I've been noticing a lot of vehicles parked near a couple of gates that go out to the desert in my neighborhood, and I wondered what the attraction was since that particular part of the desert wasn't any better than the next, and the parking locations were rather inconvenient for drivers on the road. Last night I was perusing the letterboxing and geocaching websites to see if anyone planted anything new near me, and lo and behold, six new-to-me geocaches were hidden near those two crowded gates to the desert. My plans were to get out first thing in the morning before it got too hot and look for all six of them.
Unfortunately, I awoke with an upset stomach and had to let it settle out before I could leave. I drove there instead of hiking to save time because it was already getting quite hot out. I parked in a location that was less distracting for drivers along the road, and when I reached the site of the first geocache, before I could even hunt for it, I heard car doors slamming. I looked up and realized that I was right by the road and right by one of those entrance gates to the trails. What are the chances that other geocachers would show up to look for a geocache at the exact same time as me? I wasn't sure what proper protocol is in a case like that, because the fun is in finding it yourself. I didn't want them walking up, pointing it out to me, and making me wait while they signed it. I wanted them to give me my space.
Just in case they weren't geocachers, I pretended to be busy looking at a lizard, and the people disappeared. I found and signed the cache and headed off to look for the second one. I walked past their truck and saw that they left their dog in the cab. I didn't notice the license plate, but figured they had to be from a colder climate, because no one from Arizona would ever leave a pet in a vehicle on such hot day. We can't even get in our cars without getting burned some days after our cars have been parked in direct sunlight.
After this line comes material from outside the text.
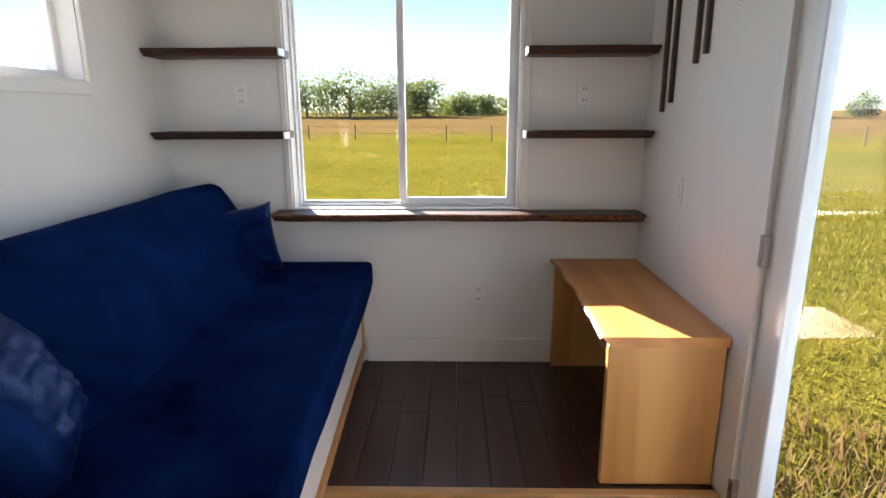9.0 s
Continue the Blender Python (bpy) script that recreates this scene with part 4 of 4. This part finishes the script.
def stool(x, y, turn):
    """Pressed-metal stool: square rounded seat with a deep skirt, splayed tapering legs, cross rails."""
    s = thing("bar_stool", "charcoal metal bar stool at the window bar", "stool")
    z = 0.72
    def ring(h, p=0.5):
        return [(h * math.copysign(abs(math.cos(a)) ** p, math.cos(a)), h * math.copysign(abs(math.sin(a)) ** p, math.sin(a))) for a in [k * math.pi / 16 for k in range(32)]]
    part("seat", prism(ring(0.155), z - 0.012, z, 0.005), STOOL, s)
    bm = bmesh.new()
    lo, hi = [bm.verts.new((px_, py_, z - 0.06)) for px_, py_ in ring(0.172)], [bm.verts.new((px_, py_, z - 0.008)) for px_, py_ in ring(0.158)]
    for k in range(32):
        bm.faces.new((lo[k], lo[(k + 1) % 32], hi[(k + 1) % 32], hi[k]))
    bmesh.ops.recalc_face_normals(bm, faces=bm.faces)
    bmesh.ops.solidify(bm, geom=bm.faces[:], thickness=0.004)
    part("skirt", bm, STOOL, s, smooth=True)
    for sx in (-1, 1):
        for sy in (-1, 1):
            leg = bmesh.new()
            top, foot = [], []
            for dx, dy in ((0, 0), (-0.06, 0), (-0.06, -0.012), (-0.012, -0.012), (-0.012, -0.06), (0, -0.06)):
                top.append(leg.verts.new((sx * (0.158 + dx), sy * (0.158 + dy), z - 0.03)))
                foot.append(leg.verts.new((sx * (0.215 + dx * 0.55), sy * (0.215 + dy * 0.55), 0)))
            leg.faces.new(top), leg.faces.new(foot[::-1])
            for k in range(6):
                leg.faces.new((top[k], foot[k], foot[(k + 1) % 6], top[(k + 1) % 6]))
            bmesh.ops.recalc_face_normals(leg, faces=leg.faces)
            part("leg", leg, STOOL, s)
    for sx in (-1, 1):
        part("footrest", box(bmesh.new(), sx * 0.19 - 0.006, sx * 0.19 + 0.006, -0.185, 0.185, 0.24, 0.265), STOOL, s)
        part("footrest", box(bmesh.new(), -0.185, 0.185, sx * 0.19 - 0.006, sx * 0.19 + 0.006, 0.2655, 0.29), STOOL, s)
    s.matrix_world = pose(x, y, 0, 0, 0, turn)


stool(0.6, 1.97, 4)

# ---- outdoors ----
GZ = -0.75
rng = random.Random(11)
bm = bmesh.new()
bmesh.ops.create_grid(bm, x_segments=60, y_segments=60, size=1)
for v in bm.verts:
    x, y = v.co.x, v.co.y
    v.co.x, v.co.y = math.copysign(abs(x) ** 3, x) * 3000 + x * 60, math.copysign(abs(y) ** 3, y) * 3000 + y * 60
    d = v.co.length
    v.co.z = GZ + (0.0 if d < 12 else 0.25 * noise.noise((v.co.x * 0.03, v.co.y * 0.03, 1))) + min(1.2, max(0, d - 40) * 0.01)
structure("ground", bm, FIELD, "yellow-green meadow turning to dry grass", True)


def blades(name, n, region, h0, h1, mat, label):
    vs, fs = [], []
    for _ in range(n):
        x, y = region()
        if L - 0.4 < x < R + 0.35 and END - 0.4 < y < FAR + 0.4:
            continue
        h, a, w = rng.uniform(h0, h1), rng.uniform(0, 6.3), rng.uniform(0.006, 0.016)
        lx, ly = rng.gauss(0, 0.4) * h, rng.gauss(0, 0.4) * h
        i = len(vs)
        vs += [(x - w * math.cos(a), y - w * math.sin(a), GZ - 0.02), (x + w * math.cos(a), y + w * math.sin(a), GZ - 0.02), (x + lx, y + ly, GZ + h)]
        fs.append((i, i + 1, i + 2))
    me = bpy.data.meshes.new(name)
    me.from_pydata(vs, [], fs)
    me.materials.append(mat)
    tagged(new(name, me), label, "grass", kind="stuff")


def polar(r0, r1, a0, a1, cx=R, cy=3.0):
    def f():
        r, a = r0 + (r1 - r0) * rng.random() ** 1.4, radians(rng.uniform(a0, a1))
        return cx + r * math.cos(a), cy + r * math.sin(a)
    return f


blades("meadow_grass", 90000, polar(0.3, 22, -50, 80), 0.03, 0.1, GRASS, "short yellow-green meadow grass")
blades("meadow_grass_north", 40000, polar(3.0, 26, 55, 125, 0, 4), 0.03, 0.08, GRASS, "short yellow-green meadow grass")
blades("dry_grass", 6000, polar(0.4, 4.0, 10, 90, R + 0.2, 3.5), 0.1, 0.25, DRY, "dry brown grass near the step")


def ground_z(x, y):
    return GZ + min(1.2, max(0, math.hypot(x, y) - 40) * 0.01)


def tree(x, y, h, w, leaves, seed, sparse=1.0, trunk=True, name="tree", leaf=0.22):
    r = random.Random(seed)
    gz = ground_z(x, y) - 0.15
    t = thing(name, "broad green tree standing in the field" if trunk else "low round green bush in the field", "tree" if trunk else "bush")
    bm = bmesh.new()
    tips = [(x + w * 0.55 * math.cos(k * 1.1), y + w * 0.55 * math.sin(k * 1.1), gz + h * 0.22) for k in range(6)] if trunk and sparse == 1.0 else []
    top = (x + r.uniform(-0.3, 0.3), y, gz + h * 0.55)
    cyl(bm, (x, y, gz), top, 0.035 * h, 0.015 * h, 8)
    for k in range(9):
        a, zz = r.uniform(0, 6.28), gz + h * r.uniform(0.12, 0.5)
        tip = (x + math.cos(a) * w * r.uniform(0.3, 0.8), y + math.sin(a) * w * r.uniform(0.3, 0.8), zz + h * r.uniform(0.05, 0.36))
        cyl(bm, (x, y, zz), tip, 0.012 * h, 0.004 * h, 5)
        tips.append(tip)
    part("trunk", bm, TRUNK, t)
    tips += [top, (x, y, gz + h * 0.85)] + ([(x + w * 0.5 * math.cos(k), y, gz + h * 0.3) for k in range(5)] if not trunk else [])
    vs, fs = [], []
    per = leaves // len(tips)
    for tp in tips:
        rad = w * r.uniform(0.4, 0.62) * sparse
        for _ in range(per):
            d = Vector((r.gauss(0, 1), r.gauss(0, 1), r.gauss(0, 0.7))).normalized() * rad * r.random() ** 0.45
            p = Vector(tp) + d
            p.z = max(p.z, gz + 0.1)
            u = Vector((r.gauss(0, 1), r.gauss(0, 1), r.gauss(0, 1))).normalized() * leaf * r.uniform(0.6, 1.3)
            v = u.orthogonal().normalized() * leaf * 0.6
            i = len(vs)
            vs += [p - u * 0.5, p + v * 0.5, p + u * 0.5, p - v * 0.5]
            fs.append((i, i + 1, i + 2, i + 3))
    me = bpy.data.meshes.new("crown")
    me.from_pydata([tuple(v) for v in vs], [], fs)
    me.materials.append(LEAF)
    cr = new("crown", me)
    cr.parent = t


# a row of trees beyond the end window
for k, (x, y, h, w) in enumerate([(-27, 66, 9.5, 4.6), (-21, 64, 8.6, 4.4), (-16.5, 66, 9.8, 4.8), (-11, 62, 9.2, 4.6), (-7, 65, 8.2, 4.4), (-3.2, 66, 7.4, 3.6), (0.5, 74, 5.6, 3.2), (4, 80, 5.2, 3.4), (8.5, 84, 4.6, 3.2), (13, 84, 5.0, 3.6), (18, 86, 4.2, 3.4)]):
    tree(x * 2.2, y * 2.2, h * 1.25, w * 1.75, 5200, 100 + k, leaf=0.55)


def away(deg, d):
    """A place d metres off, at a bearing to the right of straight ahead."""
    return d * math.sin(radians(deg)), d * math.cos(radians(deg))


for k, (deg, d, h, w) in enumerate([(29.3, 130, 9.5, 5.0), (26.6, 140, 6.0, 6.0), (24.5, 140, 5.5, 5.0), (33.8, 140, 5.0, 3.2), (59.4, 150, 10.5, 5.5)]):
    tree(*away(deg, d), h, w, 3600, 200 + k, 1.0 if h < 8 else 0.95, leaf=0.42)
for k, (deg, d, h, w) in enumerate([(43, 60, 1.8, 1.4), (14, 110, 4.5, 5), (17, 110, 4.0, 4), (48, 160, 2.6, 2.6), (50, 170, 2.8, 3.0), (52.5, 170, 3.0, 4.0), (55, 165, 3.4, 3.6), (38, 160, 2.5, 3.5), (42, 170, 2.6, 4)]):
    tree(*away(deg, d), h, w, 900, 300 + k, trunk=False, name="bush")
# a bare tree and low trees seen over the sofa
tree(-30, 42, 4.5, 2.2, 160, 410, 0.7)
# wire fence between meadow and dry grass
fence = thing("wire_fence", "weathered wooden fence posts with thin wires", "fence")
prev = None
for k in range(34):
    deg = -30 + k * 4.2
    d = 46 / max(0.55, math.cos(radians(deg - 20)) ** 0.5)
    x, y = away(deg, d)
    z = ground_z(x, y) - 0.1
    part("post", cyl(bmesh.new(), (x, y, z), (x, y, z + 1.25), 0.05, 0.045, 7), POST, fence)
    if prev:
        for h in (0.6, 1.1):
            part("wire", cyl(bmesh.new(), (prev[0], prev[1], prev[2] + h), (x, y, z + h), 0.006, seg=4), POST, fence)
    prev = (x, y, z)
for deg, d in ((21, 46), (22.4, 46)):
    x, y = away(deg, d)
    part("gate_post", cyl(bmesh.new(), (x, y, ground_z(x, y) - 0.1), (x, y, ground_z(x, y) + 1.7), 0.09, 0.08, 8), POST, fence)
x, y = away(46.3, 48)
tagged(part("marker_post", cyl(bmesh.new(), (x, y, GZ), (x, y, GZ + 2.3), 0.06, seg=12), YELLOW), "yellow utility marker post in the meadow", "post")
# ribbed metal building outside the kitchen
sh = thing("metal_shed", "grey ribbed metal building outside the kitchen window", "building")
part("wall", B(-6.2, -6.15, -6, 3.4, GZ, 3.2), SHED, sh)
part("wall", B(-12, -6.15, 3.35, 3.4, GZ, 3.2), SHED, sh)
for k in range(40):
    y = -6 + k * 0.235
    part("rib", B(-6.15, -6.115, y, y + 0.035, GZ, 3.2), SHED, sh)
part("roof", section([(-12, 4.6), (-6.0, 3.2), (-6.0, 3.28), (-12, 4.68)], "y", -6.2, 3.6), SHED, sh)

# ---- boards of walls and floors ----
ROW, G0 = 0.177, 1.203 - 7 * 0.177
_cache = {}


def board(par, size, at, mat, name="board"):
    """One board; alike sizes share a mesh."""
    key = (name, mat.name, *[round(s, 3) for s in size])
    if key not in _cache:
        _cache[key] = mesh_of(name, B(-size[0] / 2, size[0] / 2, -size[1] / 2, size[1] / 2, -size[2] / 2, size[2] / 2, 0.0018), mat)
    ob = new(name, _cache[key])
    ob.location, ob.parent = at, par


def boarded(par, x0, x1, y0, y1, top, holes, joints, g0=G0):
    nails = bmesh.new()
    sgn = 1 if x0 >= L - 0.02 and x0 < 0 else -1
    face = x1 if sgn > 0 else x0
    k = 0
    z = g0
    while z < top:
        za, zb = max(0.004, z + 0.0011), min(top, z + ROW - 0.0011)
        cuts = sorted(j for j, rows in joints if k in rows)
        for ya, yb in zip([y0, *cuts], [*cuts, y1]):
            for a, b, c, d in cut((ya + 0.0015, yb - 0.0015, za, zb), holes):
                if d - c > 0.01:
                    board(par, (x1 - x0, b - a, d - c), ((x0 + x1) / 2, (a + b) / 2, (c + d) / 2), WHITE)
        for yn in (0.72, 1.2, 1.65, 2.55, 3.15, 3.9, 4.09):
            for zn in (za + 0.03, zb - 0.03):
                if y0 < yn < y1 and zn < top - 0.05 and not any(h[0] - 0.06 < yn < h[1] + 0.06 and h[2] - 0.06 < zn < h[3] + 0.06 for h in holes):
                    cyl(nails, (face - sgn * 0.002, yn, zn), (face + sgn * 0.0006, yn, zn), 0.0022, seg=6)
        z += ROW
        k += 1
    part("nail_heads", nails, NAIL, par)


gap_w = structure("wall_gap_west", bmesh.new(), GAP)
bm = bmesh.new()
for r in cut((0.55, 4.13, 0, ZL), [KITWIN]):
    box(bm, L - 0.0125, L - 0.008, *r)
gap_w.data = mesh_of("wall_gap_west", bm, GAP)
gap_e = structure("wall_gap_east", bmesh.new(), GAP)
bm = bmesh.new()
for r in cut((-0.5, DOOR[1], 0, ZR), [BIG, DOOR, *CLER]):
    box(bm, R + 0.008, R + 0.0125, *r)
gap_e.data = mesh_of("wall_gap_east", bm, GAP)
boarded(wall_left, L - 0.008, L, 0.551, 4.13, ZL - 0.01, [KITWIN], [(1.45, (12, 15))])
boarded(wall_right, R, R + 0.008, -0.5, DOOR[1], ZR - 0.02, [BIG, DOOR, *CLER], [(0.7, (13, 15)), (3.3, (16,)), (4.55, (13,))], G0 - 0.045)
# boards on the partition and bath wall
for par, x0, x1, y, zt in ((bpy.data.objects["wall_partition"], L + 0.001, -0.737, 0.55, 2.03), (bpy.data.objects["wall_bath"], 0.142 + DX, R, BACK, 2.03), (bpy.data.objects["wall_bath"], L, -0.737 + DX, BACK, 2.03)):
    z = 0.004
    while z < zt:
        h = min(ROW, zt - z) - 0.0036
        board(par, (x1 - x0, 0.009, h), ((x0 + x1) / 2, y + 0.0045, z + h / 2), WHITE)
        z += ROW
# floor planks
rng = random.Random(77)


def planks(par, x0, x1, y0, y1, z, wdt=0.125):
    x = x0
    while x < x1 - 0.01:
        w = min(wdt, x1 - x)
        y = y0 - rng.uniform(0, 1.0)
        while y < y1:
            ln = rng.choice((0.9, 1.2, 1.5))
            a, b = max(y, y0), min(y + ln, y1)
            if b - a > 0.02:
                board(par, (w - 0.0012, b - a - 0.0012, 0.012), (x + w / 2, (a + b) / 2, z - 0.006), FLOOR, "plank")
            y += ln
        x += w


planks(floor, L, R, END, 5.06, 0.0)
planks(platform, -0.27, R, 5.075, FAR, PLAT)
We have to turn on the engine and air conditioner before climbing in, and wear oven mitts to steer. I hoped they weren't hikers who planned to be out for a few hours, so I decided to check on the dog on my way back from the next geocache.
I hiked a little bit down the trail away from the truck, and here came the truck owners around the corner. Now I was pretty sure that they were geocachers, because five minutes is not a very long hike. Plus they were dressed up like they were going somewhere fancy -- not for a hike, and the woman had a wry smile on her face. I wasn't so sure about the man, because he was trying to hold his pants up the entire time he was walking, as if I had caught him with his pants down and he didn't have the time to zip them up. I suppose they could have been looking for a bush to pee behind, but I doubt it.
I found and signed the second geocache and had to backtrack to reach the third. The truck with the dog in it was gone when I passed the location where it was previously parked. I got a little wigged out when I was walking through a wash and came upon something that could have been a homeless camp. I didn't want to stumble upon someone in a sleeping bag, so I went way around, found the third geocache and signed it.
The fourth geocache was a longer hike. I dug around and around and could not find it. Then I started sneezing. I had to dig through bushes, and each time I touched a bush, pollen flew up into my face. I dug around in my fanny pack for tissues, but had none. To top it all off, the pollen was upsetting my stomach too, so I had to scurry back to my truck to get tissues and race home. I looked down and saw yellow pollen dust all over my jeans and hiking boots. Ugh. I guess it's not the best time of year to be out hunting for geocaches. I'll have to return to it another day.
My painted rock group has been getting a lot of requests to paint and hide rocks for people, and despite having about 250 members, only about 5 of us are actually givers. The rest are takers. Most people obviously signed up so that they can hunt for rocks, not so that they can make them and hide them for others. A lot of people only give us one or two days' notice, which is frustrating since it can take a whole week to paint and label a batch of rocks. I decided not to let it stress me out, and to just paint and hide when I can, and if that happens to coincide with someone's scheduled hunt, good for them. I enjoy the painting part. I got some glitter paints and neon paints this weekend, and they offer some interesting effects.